→ **What is needed**: Please output every line of the material as it stands, without the pictures.

→ **Raw data**:
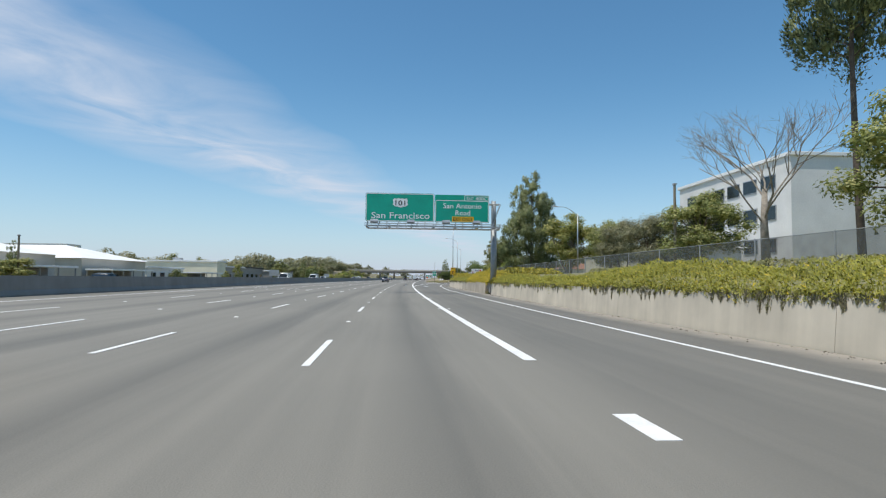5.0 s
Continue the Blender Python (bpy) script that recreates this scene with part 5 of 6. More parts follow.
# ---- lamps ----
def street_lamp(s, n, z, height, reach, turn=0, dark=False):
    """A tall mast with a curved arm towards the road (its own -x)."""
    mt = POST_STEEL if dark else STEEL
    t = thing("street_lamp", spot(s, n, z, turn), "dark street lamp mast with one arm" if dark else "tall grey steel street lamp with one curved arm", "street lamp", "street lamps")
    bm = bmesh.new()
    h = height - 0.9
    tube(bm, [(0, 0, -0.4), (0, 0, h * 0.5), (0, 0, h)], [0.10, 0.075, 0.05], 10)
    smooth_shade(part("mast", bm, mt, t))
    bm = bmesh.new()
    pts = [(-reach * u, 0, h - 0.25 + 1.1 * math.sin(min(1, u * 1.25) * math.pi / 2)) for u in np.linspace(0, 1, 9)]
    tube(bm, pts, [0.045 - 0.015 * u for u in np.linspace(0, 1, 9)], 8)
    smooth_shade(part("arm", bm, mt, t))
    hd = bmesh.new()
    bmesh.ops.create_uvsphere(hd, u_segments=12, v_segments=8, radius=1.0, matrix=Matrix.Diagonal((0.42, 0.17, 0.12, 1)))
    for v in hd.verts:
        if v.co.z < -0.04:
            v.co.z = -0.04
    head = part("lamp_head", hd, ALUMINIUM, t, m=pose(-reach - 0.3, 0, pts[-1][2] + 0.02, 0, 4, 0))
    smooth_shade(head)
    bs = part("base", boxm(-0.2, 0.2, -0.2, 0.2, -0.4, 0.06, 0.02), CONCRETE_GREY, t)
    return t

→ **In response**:
5.0 s
Continue the Blender Python (bpy) script that recreates this scene with part 5 of 6. More parts follow.
# ---- lamps ----
def street_lamp(s, n, z, height, reach, turn=0, dark=False):
    """A tall mast with a curved arm towards the road (its own -x)."""
    mt = POST_STEEL if dark else STEEL
    t = thing("street_lamp", spot(s, n, z, turn), "dark street lamp mast with one arm" if dark else "tall grey steel street lamp with one curved arm", "street lamp", "street lamps")
    bm = bmesh.new()
    h = height - 0.9
    tube(bm, [(0, 0, -0.4), (0, 0, h * 0.5), (0, 0, h)], [0.10, 0.075, 0.05], 10)
    smooth_shade(part("mast", bm, mt, t))
    bm = bmesh.new()
    pts = [(-reach * u, 0, h - 0.25 + 1.1 * math.sin(min(1, u * 1.25) * math.pi / 2)) for u in np.linspace(0, 1, 9)]
    tube(bm, pts, [0.045 - 0.015 * u for u in np.linspace(0, 1, 9)], 8)
    smooth_shade(part("arm", bm, mt, t))
    hd = bmesh.new()
    bmesh.ops.create_uvsphere(hd, u_segments=12, v_segments=8, radius=1.0, matrix=Matrix.Diagonal((0.42, 0.17, 0.12, 1)))
    for v in hd.verts:
        if v.co.z < -0.04:
            v.co.z = -0.04
    head = part("lamp_head", hd, ALUMINIUM, t, m=pose(-reach - 0.3, 0, pts[-1][2] + 0.02, 0, 4, 0))
    smooth_shade(head)
    bs = part("base", boxm(-0.2, 0.2, -0.2, 0.2, -0.4, 0.06, 0.02), CONCRETE_GREY, t)
    return t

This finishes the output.